─── Given data ───
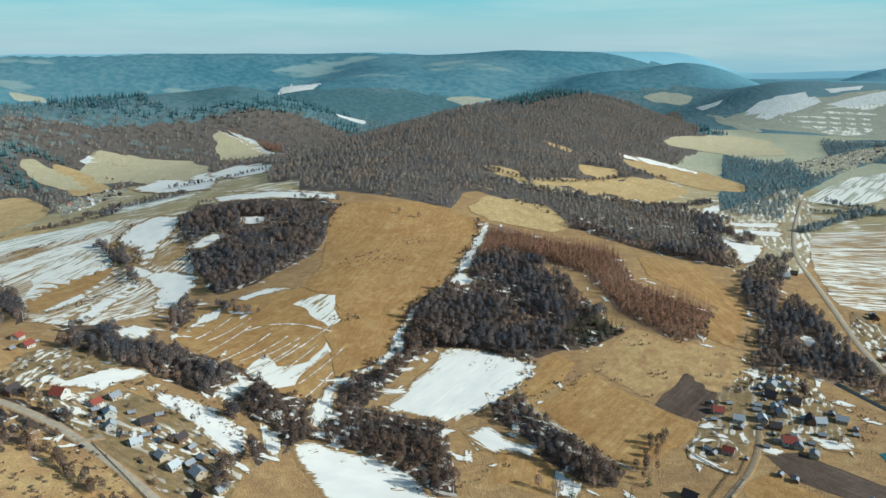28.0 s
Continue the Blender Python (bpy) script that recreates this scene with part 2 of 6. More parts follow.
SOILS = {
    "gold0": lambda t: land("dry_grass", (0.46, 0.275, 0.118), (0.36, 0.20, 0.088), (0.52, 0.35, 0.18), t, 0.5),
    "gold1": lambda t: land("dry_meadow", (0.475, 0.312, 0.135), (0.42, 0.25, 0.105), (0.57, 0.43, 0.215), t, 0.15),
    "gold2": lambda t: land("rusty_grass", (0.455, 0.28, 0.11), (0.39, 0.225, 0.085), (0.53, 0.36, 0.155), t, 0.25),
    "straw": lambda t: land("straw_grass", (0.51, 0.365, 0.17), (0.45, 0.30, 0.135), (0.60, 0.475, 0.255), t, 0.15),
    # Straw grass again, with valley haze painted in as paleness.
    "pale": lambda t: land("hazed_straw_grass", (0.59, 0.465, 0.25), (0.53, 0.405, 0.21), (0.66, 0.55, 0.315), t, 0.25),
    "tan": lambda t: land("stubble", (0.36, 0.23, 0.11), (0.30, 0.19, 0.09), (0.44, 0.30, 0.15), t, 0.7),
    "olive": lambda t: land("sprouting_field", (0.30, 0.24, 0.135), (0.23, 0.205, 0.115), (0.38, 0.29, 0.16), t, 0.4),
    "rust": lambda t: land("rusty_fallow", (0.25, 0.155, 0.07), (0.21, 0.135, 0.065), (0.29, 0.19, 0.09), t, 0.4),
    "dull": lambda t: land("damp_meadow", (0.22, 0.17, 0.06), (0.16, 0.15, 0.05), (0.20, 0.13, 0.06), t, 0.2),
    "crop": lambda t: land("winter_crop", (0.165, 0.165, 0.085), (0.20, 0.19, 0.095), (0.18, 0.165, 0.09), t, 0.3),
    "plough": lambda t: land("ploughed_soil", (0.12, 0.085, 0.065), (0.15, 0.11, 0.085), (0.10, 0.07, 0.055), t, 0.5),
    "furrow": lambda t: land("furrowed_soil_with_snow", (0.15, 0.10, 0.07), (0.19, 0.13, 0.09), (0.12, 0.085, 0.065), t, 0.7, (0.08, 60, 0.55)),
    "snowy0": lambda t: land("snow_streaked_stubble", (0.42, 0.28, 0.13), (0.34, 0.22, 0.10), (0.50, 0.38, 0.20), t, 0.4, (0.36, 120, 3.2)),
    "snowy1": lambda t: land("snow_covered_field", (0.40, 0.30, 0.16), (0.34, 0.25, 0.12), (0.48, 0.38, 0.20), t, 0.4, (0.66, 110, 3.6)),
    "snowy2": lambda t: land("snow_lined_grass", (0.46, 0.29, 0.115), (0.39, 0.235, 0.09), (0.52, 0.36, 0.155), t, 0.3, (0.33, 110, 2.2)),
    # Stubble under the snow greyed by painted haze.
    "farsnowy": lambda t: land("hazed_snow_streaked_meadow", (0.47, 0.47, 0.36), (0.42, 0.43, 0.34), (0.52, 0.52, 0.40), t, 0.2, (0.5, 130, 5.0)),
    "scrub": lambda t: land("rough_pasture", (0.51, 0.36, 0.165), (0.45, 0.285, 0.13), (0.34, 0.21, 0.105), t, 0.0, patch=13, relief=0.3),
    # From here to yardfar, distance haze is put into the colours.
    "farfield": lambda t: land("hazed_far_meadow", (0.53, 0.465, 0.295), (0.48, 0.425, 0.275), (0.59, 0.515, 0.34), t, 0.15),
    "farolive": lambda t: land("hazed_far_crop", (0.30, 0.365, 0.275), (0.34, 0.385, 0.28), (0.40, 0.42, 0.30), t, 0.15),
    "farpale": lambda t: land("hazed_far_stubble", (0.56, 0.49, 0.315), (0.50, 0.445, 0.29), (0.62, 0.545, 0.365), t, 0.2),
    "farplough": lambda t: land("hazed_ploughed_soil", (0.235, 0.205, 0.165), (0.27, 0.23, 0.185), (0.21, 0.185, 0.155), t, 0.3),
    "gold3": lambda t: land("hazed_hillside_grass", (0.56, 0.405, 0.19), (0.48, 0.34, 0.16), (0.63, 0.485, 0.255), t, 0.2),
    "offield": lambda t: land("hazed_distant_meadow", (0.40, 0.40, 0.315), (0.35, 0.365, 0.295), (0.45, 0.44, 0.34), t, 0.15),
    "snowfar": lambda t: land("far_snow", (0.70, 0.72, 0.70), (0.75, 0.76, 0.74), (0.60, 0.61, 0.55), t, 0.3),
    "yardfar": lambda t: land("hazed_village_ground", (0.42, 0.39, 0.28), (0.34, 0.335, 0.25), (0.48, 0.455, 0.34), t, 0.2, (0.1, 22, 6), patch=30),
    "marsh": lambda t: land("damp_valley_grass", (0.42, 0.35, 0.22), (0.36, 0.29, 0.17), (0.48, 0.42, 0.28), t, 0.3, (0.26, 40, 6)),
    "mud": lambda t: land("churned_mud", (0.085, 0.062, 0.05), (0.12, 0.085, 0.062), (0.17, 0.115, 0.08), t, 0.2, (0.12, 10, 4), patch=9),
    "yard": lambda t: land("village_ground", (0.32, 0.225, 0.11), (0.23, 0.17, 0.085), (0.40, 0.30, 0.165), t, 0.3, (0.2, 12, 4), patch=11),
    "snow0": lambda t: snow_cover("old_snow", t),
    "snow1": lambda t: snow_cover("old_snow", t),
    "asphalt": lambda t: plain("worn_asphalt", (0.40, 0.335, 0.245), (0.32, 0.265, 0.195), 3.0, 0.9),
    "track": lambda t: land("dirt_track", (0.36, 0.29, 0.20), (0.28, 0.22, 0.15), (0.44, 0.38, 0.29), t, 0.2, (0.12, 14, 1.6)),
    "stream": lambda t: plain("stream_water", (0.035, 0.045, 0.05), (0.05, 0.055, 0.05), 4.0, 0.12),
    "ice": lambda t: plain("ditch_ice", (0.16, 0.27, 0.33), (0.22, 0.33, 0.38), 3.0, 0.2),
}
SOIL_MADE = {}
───
▶ _Work to complete_: All of the material above is to be copied exactly, except for its images.

▶ _Result for this exercise_:
28.0 s
Continue the Blender Python (bpy) script that recreates this scene with part 2 of 6. More parts follow.
SOILS = {
    "gold0": lambda t: land("dry_grass", (0.46, 0.275, 0.118), (0.36, 0.20, 0.088), (0.52, 0.35, 0.18), t, 0.5),
    "gold1": lambda t: land("dry_meadow", (0.475, 0.312, 0.135), (0.42, 0.25, 0.105), (0.57, 0.43, 0.215), t, 0.15),
    "gold2": lambda t: land("rusty_grass", (0.455, 0.28, 0.11), (0.39, 0.225, 0.085), (0.53, 0.36, 0.155), t, 0.25),
    "straw": lambda t: land("straw_grass", (0.51, 0.365, 0.17), (0.45, 0.30, 0.135), (0.60, 0.475, 0.255), t, 0.15),
    # Straw grass again, with valley haze painted in as paleness.
    "pale": lambda t: land("hazed_straw_grass", (0.59, 0.465, 0.25), (0.53, 0.405, 0.21), (0.66, 0.55, 0.315), t, 0.25),
    "tan": lambda t: land("stubble", (0.36, 0.23, 0.11), (0.30, 0.19, 0.09), (0.44, 0.30, 0.15), t, 0.7),
    "olive": lambda t: land("sprouting_field", (0.30, 0.24, 0.135), (0.23, 0.205, 0.115), (0.38, 0.29, 0.16), t, 0.4),
    "rust": lambda t: land("rusty_fallow", (0.25, 0.155, 0.07), (0.21, 0.135, 0.065), (0.29, 0.19, 0.09), t, 0.4),
    "dull": lambda t: land("damp_meadow", (0.22, 0.17, 0.06), (0.16, 0.15, 0.05), (0.20, 0.13, 0.06), t, 0.2),
    "crop": lambda t: land("winter_crop", (0.165, 0.165, 0.085), (0.20, 0.19, 0.095), (0.18, 0.165, 0.09), t, 0.3),
    "plough": lambda t: land("ploughed_soil", (0.12, 0.085, 0.065), (0.15, 0.11, 0.085), (0.10, 0.07, 0.055), t, 0.5),
    "furrow": lambda t: land("furrowed_soil_with_snow", (0.15, 0.10, 0.07), (0.19, 0.13, 0.09), (0.12, 0.085, 0.065), t, 0.7, (0.08, 60, 0.55)),
    "snowy0": lambda t: land("snow_streaked_stubble", (0.42, 0.28, 0.13), (0.34, 0.22, 0.10), (0.50, 0.38, 0.20), t, 0.4, (0.36, 120, 3.2)),
    "snowy1": lambda t: land("snow_covered_field", (0.40, 0.30, 0.16), (0.34, 0.25, 0.12), (0.48, 0.38, 0.20), t, 0.4, (0.66, 110, 3.6)),
    "snowy2": lambda t: land("snow_lined_grass", (0.46, 0.29, 0.115), (0.39, 0.235, 0.09), (0.52, 0.36, 0.155), t, 0.3, (0.33, 110, 2.2)),
    # Stubble under the snow greyed by painted haze.
    "farsnowy": lambda t: land("hazed_snow_streaked_meadow", (0.47, 0.47, 0.36), (0.42, 0.43, 0.34), (0.52, 0.52, 0.40), t, 0.2, (0.5, 130, 5.0)),
    "scrub": lambda t: land("rough_pasture", (0.51, 0.36, 0.165), (0.45, 0.285, 0.13), (0.34, 0.21, 0.105), t, 0.0, patch=13, relief=0.3),
    # From here to yardfar, distance haze is put into the colours.
    "farfield": lambda t: land("hazed_far_meadow", (0.53, 0.465, 0.295), (0.48, 0.425, 0.275), (0.59, 0.515, 0.34), t, 0.15),
    "farolive": lambda t: land("hazed_far_crop", (0.30, 0.365, 0.275), (0.34, 0.385, 0.28), (0.40, 0.42, 0.30), t, 0.15),
    "farpale": lambda t: land("hazed_far_stubble", (0.56, 0.49, 0.315), (0.50, 0.445, 0.29), (0.62, 0.545, 0.365), t, 0.2),
    "farplough": lambda t: land("hazed_ploughed_soil", (0.235, 0.205, 0.165), (0.27, 0.23, 0.185), (0.21, 0.185, 0.155), t, 0.3),
    "gold3": lambda t: land("hazed_hillside_grass", (0.56, 0.405, 0.19), (0.48, 0.34, 0.16), (0.63, 0.485, 0.255), t, 0.2),
    "offield": lambda t: land("hazed_distant_meadow", (0.40, 0.40, 0.315), (0.35, 0.365, 0.295), (0.45, 0.44, 0.34), t, 0.15),
    "snowfar": lambda t: land("far_snow", (0.70, 0.72, 0.70), (0.75, 0.76, 0.74), (0.60, 0.61, 0.55), t, 0.3),
    "yardfar": lambda t: land("hazed_village_ground", (0.42, 0.39, 0.28), (0.34, 0.335, 0.25), (0.48, 0.455, 0.34), t, 0.2, (0.1, 22, 6), patch=30),
    "marsh": lambda t: land("damp_valley_grass", (0.42, 0.35, 0.22), (0.36, 0.29, 0.17), (0.48, 0.42, 0.28), t, 0.3, (0.26, 40, 6)),
    "mud": lambda t: land("churned_mud", (0.085, 0.062, 0.05), (0.12, 0.085, 0.062), (0.17, 0.115, 0.08), t, 0.2, (0.12, 10, 4), patch=9),
    "yard": lambda t: land("village_ground", (0.32, 0.225, 0.11), (0.23, 0.17, 0.085), (0.40, 0.30, 0.165), t, 0.3, (0.2, 12, 4), patch=11),
    "snow0": lambda t: snow_cover("old_snow", t),
    "snow1": lambda t: snow_cover("old_snow", t),
    "asphalt": lambda t: plain("worn_asphalt", (0.40, 0.335, 0.245), (0.32, 0.265, 0.195), 3.0, 0.9),
    "track": lambda t: land("dirt_track", (0.36, 0.29, 0.20), (0.28, 0.22, 0.15), (0.44, 0.38, 0.29), t, 0.2, (0.12, 14, 1.6)),
    "stream": lambda t: plain("stream_water", (0.035, 0.045, 0.05), (0.05, 0.055, 0.05), 4.0, 0.12),
    "ice": lambda t: plain("ditch_ice", (0.16, 0.27, 0.33), (0.22, 0.33, 0.38), 3.0, 0.2),
}
SOIL_MADE = {}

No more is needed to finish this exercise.